What is being asked:
Output exactly the lines between the line that contains "carried.keyframe_insert(path, frame=frame(t))" and the last line of the material, counting both.

Material:
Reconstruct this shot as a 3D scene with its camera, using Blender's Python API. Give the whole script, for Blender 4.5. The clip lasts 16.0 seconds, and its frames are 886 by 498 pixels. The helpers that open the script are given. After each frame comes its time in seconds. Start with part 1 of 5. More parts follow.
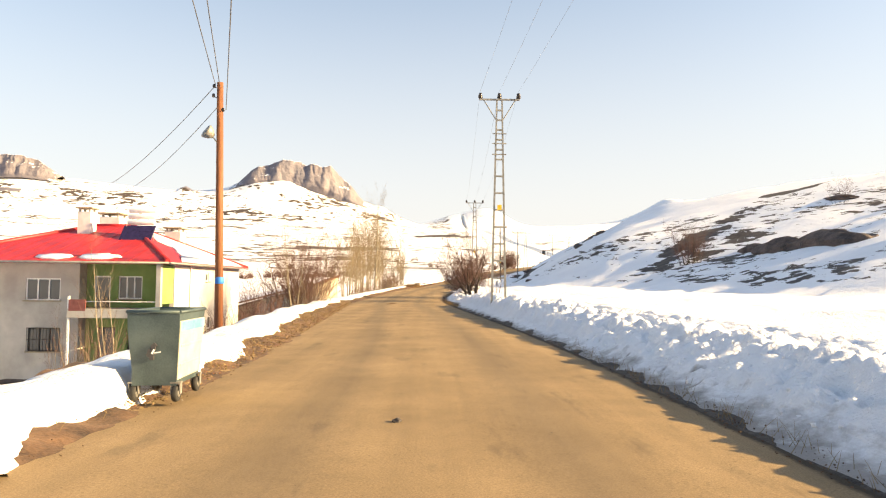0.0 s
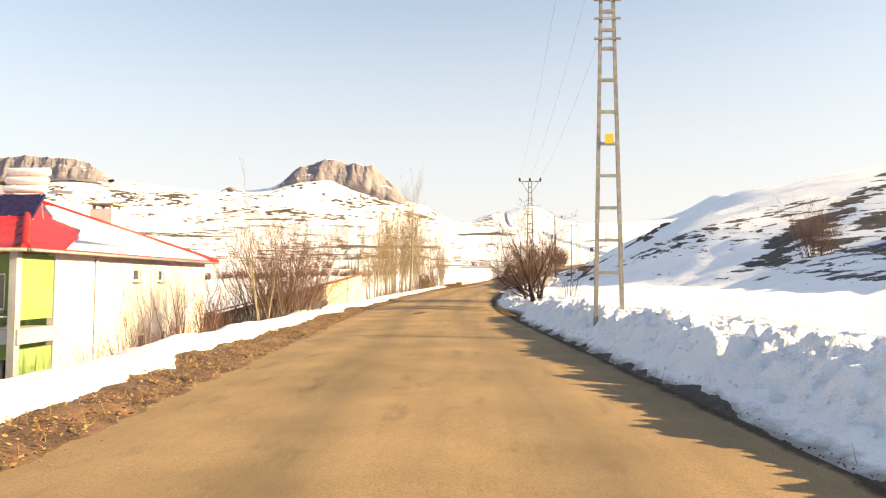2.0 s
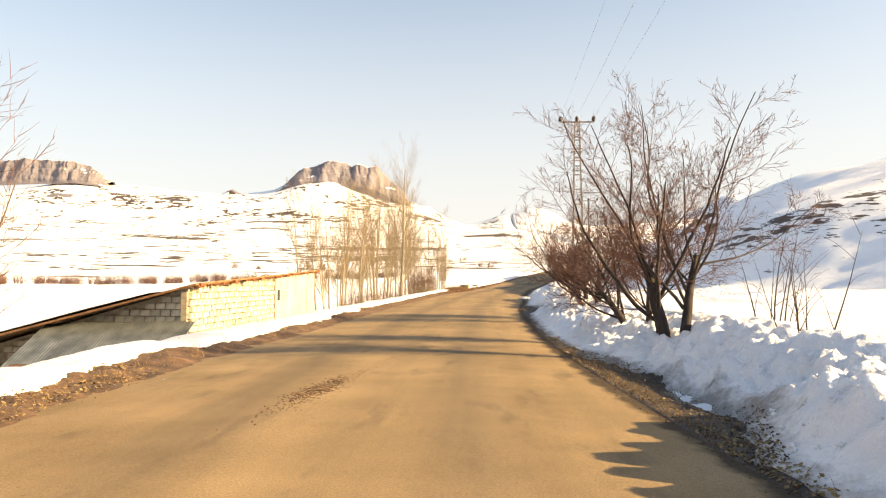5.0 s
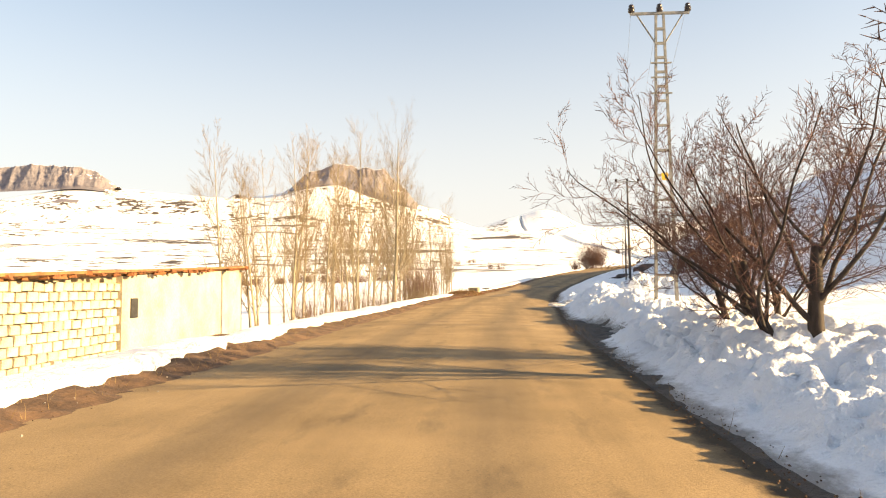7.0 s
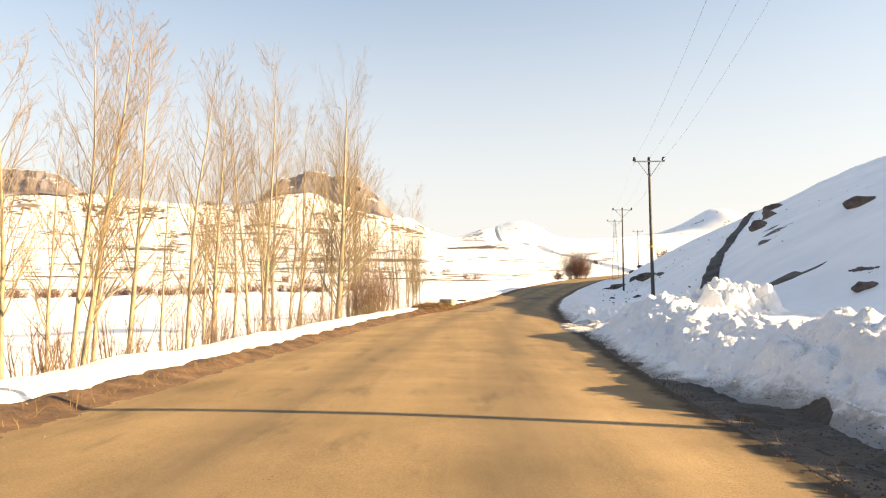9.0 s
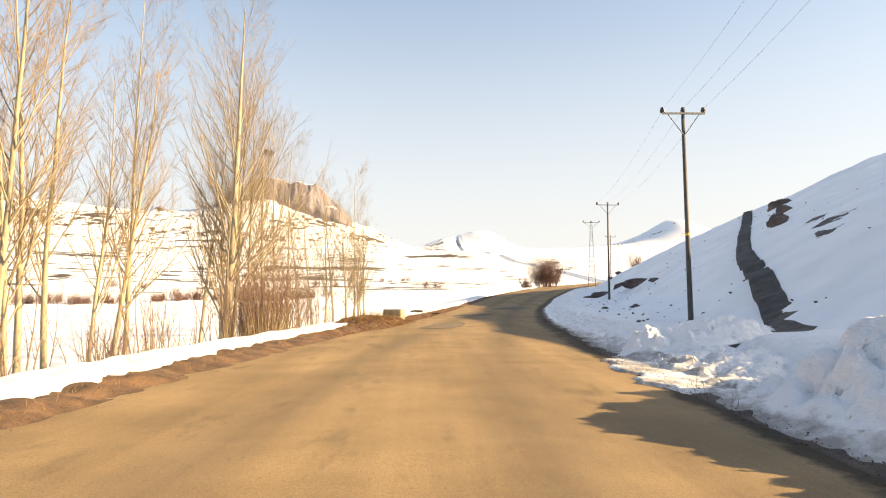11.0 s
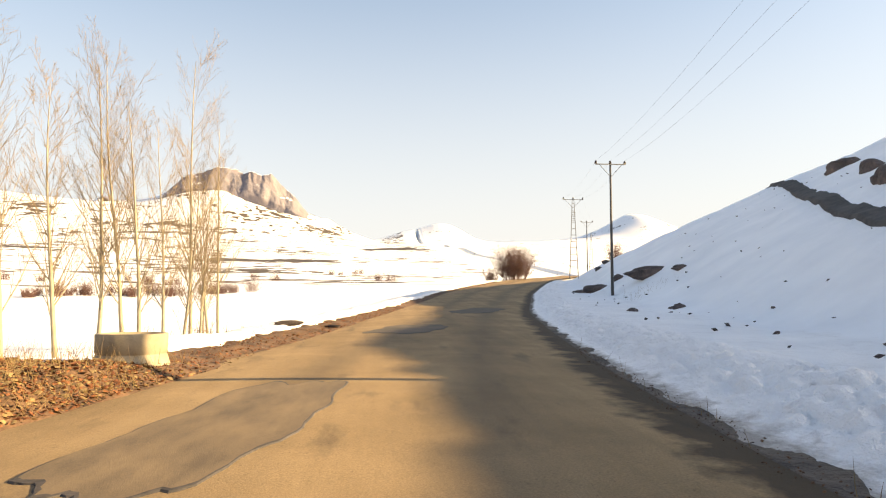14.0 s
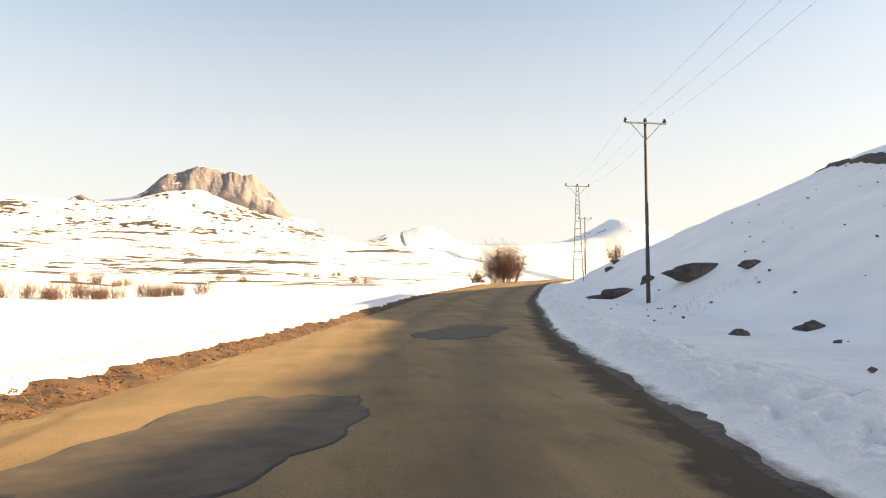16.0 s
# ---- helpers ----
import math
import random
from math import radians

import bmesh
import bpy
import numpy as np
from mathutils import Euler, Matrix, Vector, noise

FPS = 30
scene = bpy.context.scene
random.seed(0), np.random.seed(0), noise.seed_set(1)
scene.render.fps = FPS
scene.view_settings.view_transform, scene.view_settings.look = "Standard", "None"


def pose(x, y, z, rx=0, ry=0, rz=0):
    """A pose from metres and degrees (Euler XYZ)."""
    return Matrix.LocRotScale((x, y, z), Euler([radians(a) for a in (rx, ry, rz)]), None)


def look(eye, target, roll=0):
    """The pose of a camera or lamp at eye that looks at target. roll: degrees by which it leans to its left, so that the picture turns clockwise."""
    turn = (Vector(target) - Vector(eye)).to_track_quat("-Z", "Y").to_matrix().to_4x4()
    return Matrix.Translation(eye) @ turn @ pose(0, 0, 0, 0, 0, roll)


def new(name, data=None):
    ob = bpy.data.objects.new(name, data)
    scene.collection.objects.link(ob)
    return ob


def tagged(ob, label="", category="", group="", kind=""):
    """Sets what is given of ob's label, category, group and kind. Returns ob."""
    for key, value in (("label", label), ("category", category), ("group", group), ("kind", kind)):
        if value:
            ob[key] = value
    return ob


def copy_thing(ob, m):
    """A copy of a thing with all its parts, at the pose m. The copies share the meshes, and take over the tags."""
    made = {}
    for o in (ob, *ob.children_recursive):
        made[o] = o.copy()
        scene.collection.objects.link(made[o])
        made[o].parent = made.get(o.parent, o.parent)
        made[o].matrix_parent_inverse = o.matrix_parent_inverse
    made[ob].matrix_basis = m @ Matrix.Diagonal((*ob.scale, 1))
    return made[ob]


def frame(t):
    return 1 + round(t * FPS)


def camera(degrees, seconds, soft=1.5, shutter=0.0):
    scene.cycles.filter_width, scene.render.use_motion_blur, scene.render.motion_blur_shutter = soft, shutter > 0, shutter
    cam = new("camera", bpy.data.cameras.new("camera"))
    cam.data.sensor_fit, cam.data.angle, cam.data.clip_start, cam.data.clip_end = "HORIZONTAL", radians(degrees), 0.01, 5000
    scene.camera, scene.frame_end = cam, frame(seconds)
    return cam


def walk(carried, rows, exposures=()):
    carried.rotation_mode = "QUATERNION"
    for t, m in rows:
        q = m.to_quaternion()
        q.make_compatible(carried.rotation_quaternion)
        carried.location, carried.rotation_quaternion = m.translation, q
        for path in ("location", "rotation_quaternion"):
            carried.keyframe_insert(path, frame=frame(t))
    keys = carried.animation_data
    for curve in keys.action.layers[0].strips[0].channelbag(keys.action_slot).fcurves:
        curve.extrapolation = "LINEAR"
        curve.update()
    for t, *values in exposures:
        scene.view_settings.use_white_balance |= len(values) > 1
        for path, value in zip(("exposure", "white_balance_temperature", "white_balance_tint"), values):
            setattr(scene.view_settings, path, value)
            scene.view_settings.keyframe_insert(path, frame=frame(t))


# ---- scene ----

Full response:
            carried.keyframe_insert(path, frame=frame(t))
    keys = carried.animation_data
    for curve in keys.action.layers[0].strips[0].channelbag(keys.action_slot).fcurves:
        curve.extrapolation = "LINEAR"
        curve.update()
    for t, *values in exposures:
        scene.view_settings.use_white_balance |= len(values) > 1
        for path, value in zip(("exposure", "white_balance_temperature", "white_balance_tint"), values):
            setattr(scene.view_settings, path, value)
            scene.view_settings.keyframe_insert(path, frame=frame(t))


# ---- scene ----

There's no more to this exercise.